◆ Given task ◆
Exclude the pictures and reproduce the remaining data exactly as written.

◆ Collected data ◆
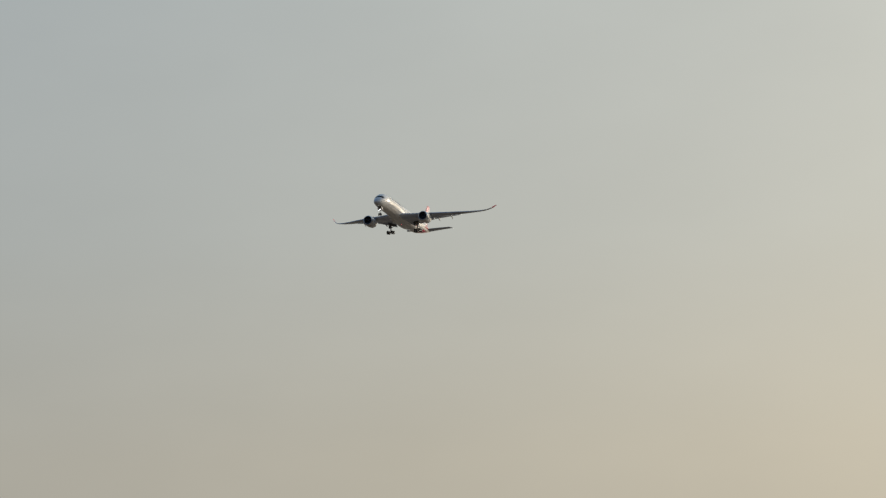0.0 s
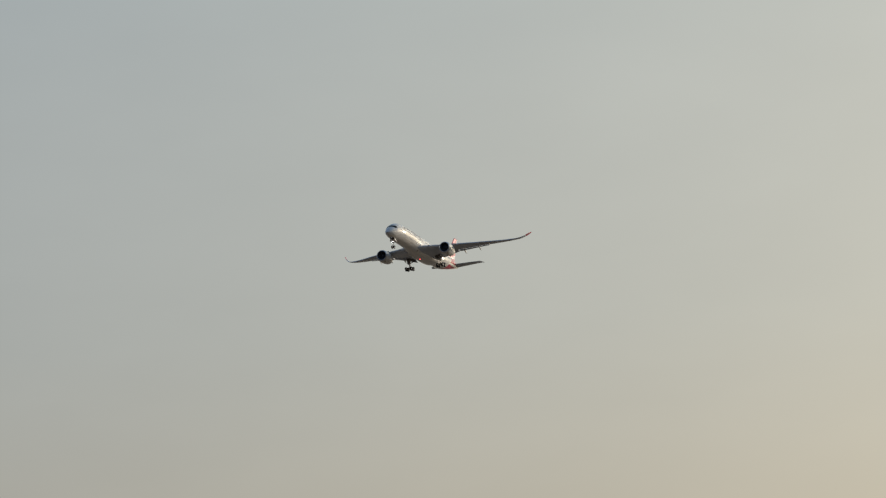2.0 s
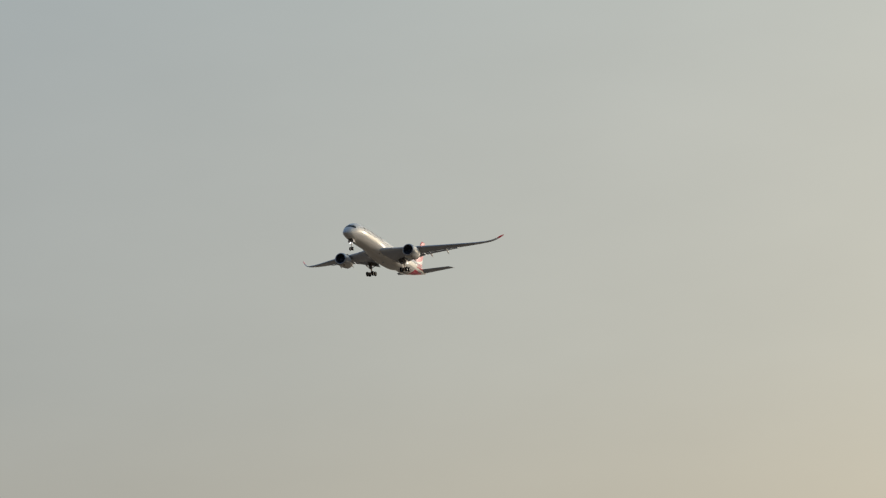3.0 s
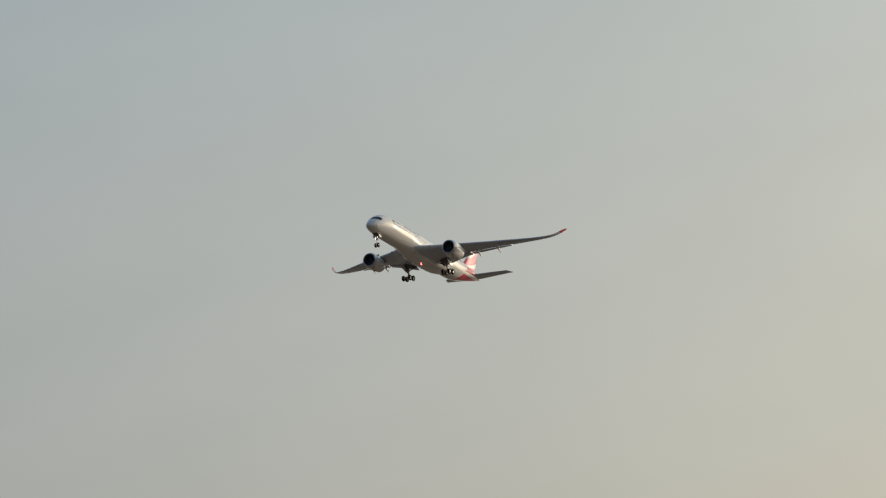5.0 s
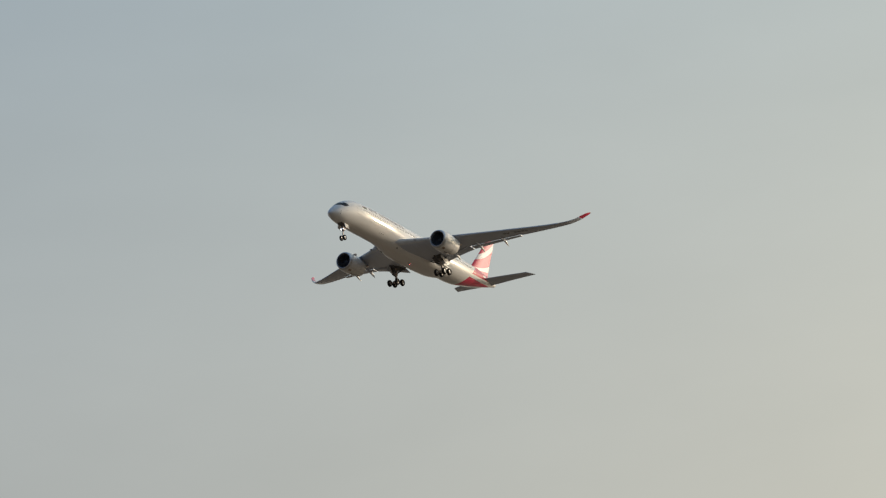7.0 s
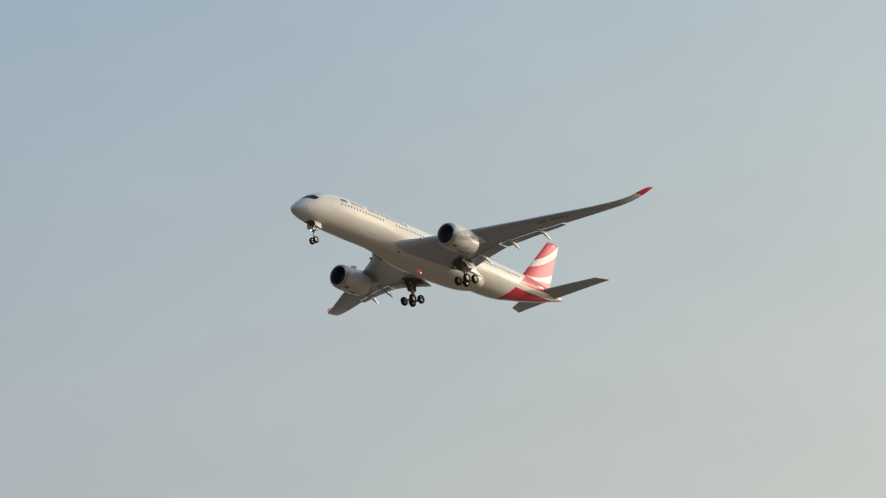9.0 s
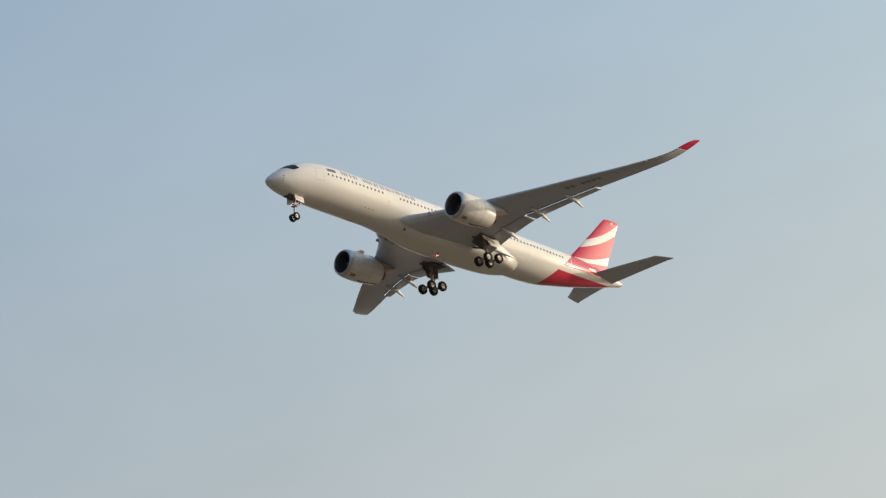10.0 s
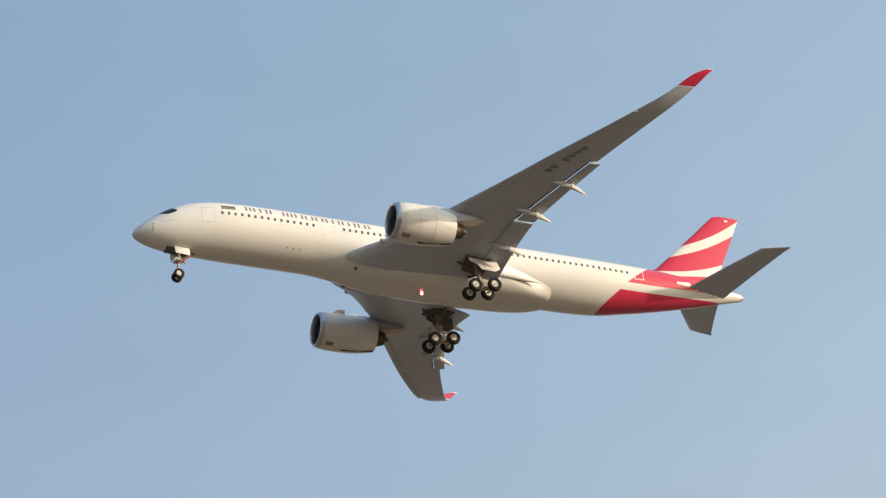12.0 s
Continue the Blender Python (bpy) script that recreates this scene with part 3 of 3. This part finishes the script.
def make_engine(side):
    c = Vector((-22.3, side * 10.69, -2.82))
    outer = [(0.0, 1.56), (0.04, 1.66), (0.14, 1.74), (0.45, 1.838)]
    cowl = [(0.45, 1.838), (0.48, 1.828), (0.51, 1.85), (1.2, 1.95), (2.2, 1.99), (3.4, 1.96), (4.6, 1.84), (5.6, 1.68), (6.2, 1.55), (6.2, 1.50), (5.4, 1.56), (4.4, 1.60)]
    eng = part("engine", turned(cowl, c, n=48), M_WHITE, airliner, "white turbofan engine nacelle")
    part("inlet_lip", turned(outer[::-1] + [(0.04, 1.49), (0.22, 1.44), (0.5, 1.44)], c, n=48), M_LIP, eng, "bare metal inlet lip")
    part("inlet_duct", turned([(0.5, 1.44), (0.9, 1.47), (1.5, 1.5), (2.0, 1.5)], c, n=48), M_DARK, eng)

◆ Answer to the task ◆
0.0 s
2.0 s
3.0 s
5.0 s
7.0 s
9.0 s
10.0 s
12.0 s
Continue the Blender Python (bpy) script that recreates this scene with part 3 of 3. This part finishes the script.
def make_engine(side):
    c = Vector((-22.3, side * 10.69, -2.82))
    outer = [(0.0, 1.56), (0.04, 1.66), (0.14, 1.74), (0.45, 1.838)]
    cowl = [(0.45, 1.838), (0.48, 1.828), (0.51, 1.85), (1.2, 1.95), (2.2, 1.99), (3.4, 1.96), (4.6, 1.84), (5.6, 1.68), (6.2, 1.55), (6.2, 1.50), (5.4, 1.56), (4.4, 1.60)]
    eng = part("engine", turned(cowl, c, n=48), M_WHITE, airliner, "white turbofan engine nacelle")
    part("inlet_lip", turned(outer[::-1] + [(0.04, 1.49), (0.22, 1.44), (0.5, 1.44)], c, n=48), M_LIP, eng, "bare metal inlet lip")
    part("inlet_duct", turned([(0.5, 1.44), (0.9, 1.47), (1.5, 1.5), (2.0, 1.5)], c, n=48), M_DARK, eng)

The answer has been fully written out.